Universal Scene Description

Universal Scene Description (USD) files can contain complex layering, overriding, and references to other files. Blender’s USD Exporter takes a much simpler approach. When exporting, all visible, supported objects in the scene are exported, optionally limited by their selection state. Blender does not (yet) support exporting invisible objects, USD layers, variants, skeletal animation, etc.

The following objects can be exported to USD:

  • Meshes (of different kinds, see below).

  • Cameras (perspective cameras only at the moment, not orthogonal ones).

  • Light (all types except area lights).

  • Hair (exported as curves, and limited to parent strands).

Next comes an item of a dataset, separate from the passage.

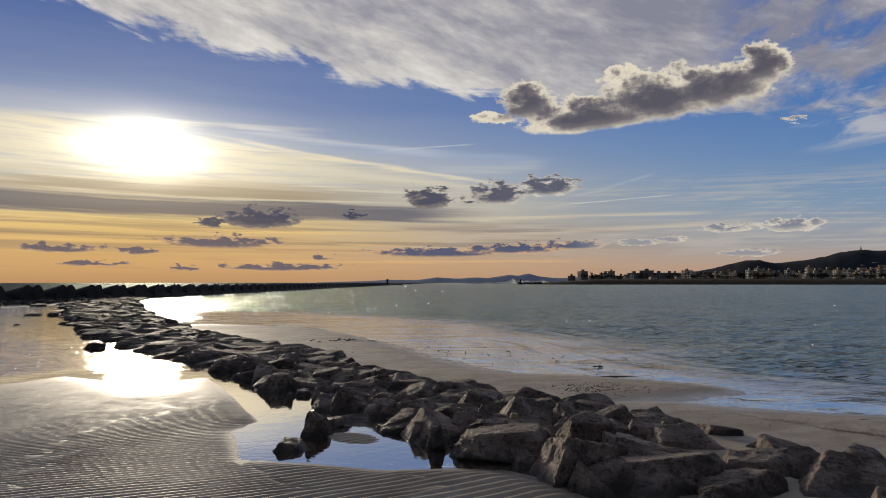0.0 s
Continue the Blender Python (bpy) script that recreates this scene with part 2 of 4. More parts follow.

When exporting an animation, the final, evaluated mesh is written to USD. This means that the following meshes can be exported:

  • Static meshes.

  • Deforming meshes; here the topology of the mesh does not change, but the locations of the vertices change over time. Examples are animated characters or bouncing (but not cracking) objects.

  • Arbitrarily animated meshes; here the topology does change. An example is the result of a fluid simulation, where splashes of fluid can break off the main body.

  • Metaballs are exported as animated meshes.

../../_images/files_import-export_usd_example.png

Shot from Spring exported to USD and opened in USDView.

Export Options

The following options are available when exporting to USD:

Selection Only

When checked, only selected objects are exported. Instanced objects, for example collections that are instanced in the scene, are considered ‘selected’ when their instancer is selected.

Visible Only

Only exports objects that are not hidden. Invisible parents of exported objects are exported as empty transforms.

Animation

When checked, the entire scene frame range is exported. When unchecked, only the current scene frame is exported.

Hair

When checked, parent hair strands are exported as a curve system. Hair strand colors are not exported.

UV Maps

When checked, includes UV coordinates for exported meshes. The name of the UV map in USD is the same as the name in Blender. In USD the default name is st whereas in Blender the default name is UVMap. To export to the standard UV map name st, rename the UV map in Blender to st.

Normals

When checked, includes normals for exported meshes. This includes custom loop normals.

Materials

When checked, exports the viewport materials of meshes. When a mesh has multiple materials assigned, a geometry subset is created for each material.

The first material (if any) is always applied to the mesh itself as well (regardless of the existence of geometry subsets), because the Hydra viewport does not support materials on subsets. See USD issue #542 for more information.

Use Settings for

Determines the whether to use Viewport or Render visibility of collection, modifiers, or any other property that can be set for both the Viewport and Render.

Experimental

Instancing

As this is an experimental option. When unchecked, duplicated objects are exported as real objects, so a particle system with 100 particles that is displayed with 100 meshes will have 100 individual meshes in the exported file. When checked, duplicated objects are exported as a reference to the original object. If the original object is not part of the export, the first duplicate is exported as real object and used as reference.

Limitations

Single-sided and Double-sided Meshes

USD seems to support neither per-material nor per-face-group double-sidedness, so Blender uses the flag from the first material to mark the entire mesh as single/double-sided. If there is no material it defaults to double-sided.

Mesh Normals

The mesh subdivision scheme in USD is ‘Catmull-Clark’ by default, but Blender uses ‘None’ instead, indicating that a polygonal mesh is exported. This is necessary for USD to understand the custom normals; otherwise the mesh is always rendered smooth.

Vertex Velocities

Currently only fluid simulations (not meshes in general) have explicit vertex velocities. This is the most important case for exporting velocities, though, as the baked mesh changes topology all the time, and thus computing the velocities at import time in a post-processing step is hard.

Coordinate System Orientation

Blender uses the Z axis as up axis. Since USD supports both Y up and Z up, the USD files written by Blender always use Z up.

Materials

Very simple versions of the materials are exported, using only the Viewport Display color, metallic, and roughness.

When there are multiple materials, the mesh faces are stored as geometry subset and each material is assigned to the appropriate subset. If there is only one material this is skipped. Note that the geometry subsets are not time-sampled, so it may break when an animated mesh changes topology.

Hair

Only the parent strands are exported, and only with a constant color. No UV coordinates, and no information about the normals.

Camera

Only perspective cameras are exported.

Lights

USD does not directly support spot lights, so those are not exported.

Particles

Particles are only written when they are alive, which means that they are always visible. There is currently no code that deals with marking them as invisible outside their lifespan.

Objects instanced by particle system are exported by suffixing the object name with the particle’s persistent ID, giving each particle transform a unique name.

Instancing/Referencing

This is still an experimental feature that can be enabled when exporting to USD. When enabled, instanced object meshes are written to USD as references to the original mesh. The first copy of the mesh is written for real, and the following copies are referencing the first. Which mesh is considered ‘the first’ is chosen more or less arbitrarily.